AVOL – Towards an Integrated Audiovisual Expression

by Nuno N. Correia

AVOL (AudioVisual OnLine) is an interactive audiovisual project for the Web, installation and performance by Video Jack (Nuno N. Correia and André Carrilho). AVOL was one of the four winners of a competition by the Portuguese Ministry of Culture to develop artworks for their net art portal. Further to the launch of this portal, AVOL has been presented as installation and as performance.

In AVOL, users manipulate seven “objects” composed of different elements: a sound loop; an animated visualization of that sound; and graphical user interface elements that facilitate the integrated manipulation of sound and image.
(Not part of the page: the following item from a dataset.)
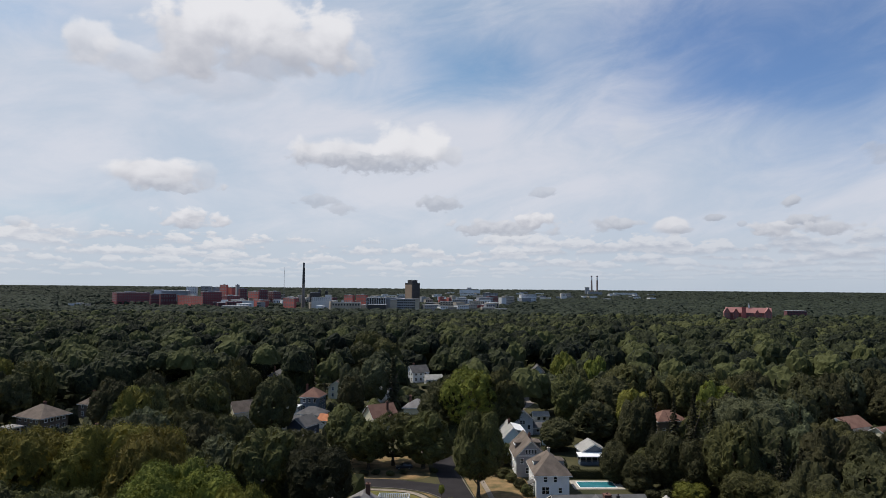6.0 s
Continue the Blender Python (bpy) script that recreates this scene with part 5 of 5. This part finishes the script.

Each of the objects has four main variations, allowing for multiple audiovisual combinations. The objects may interact with each other, creating additional diversity.

The main research question that the project addresses is: how to develop a project that allows for an integrated musical and visual expression, in a way that is playful to use and engaging to experience. The methodology used for the evaluation of the project is practice-based research.

In this paper, the project and its motivations are presented, as well as prior work from the same authors in the field of interactive audiovisual art. A short discussion of the state of the art follows. The development of the project and the different modes of presentation (Web, installation and performance) are discussed, as well as feedback gathered. Conclusions are then reached, and possible future developments are outlined.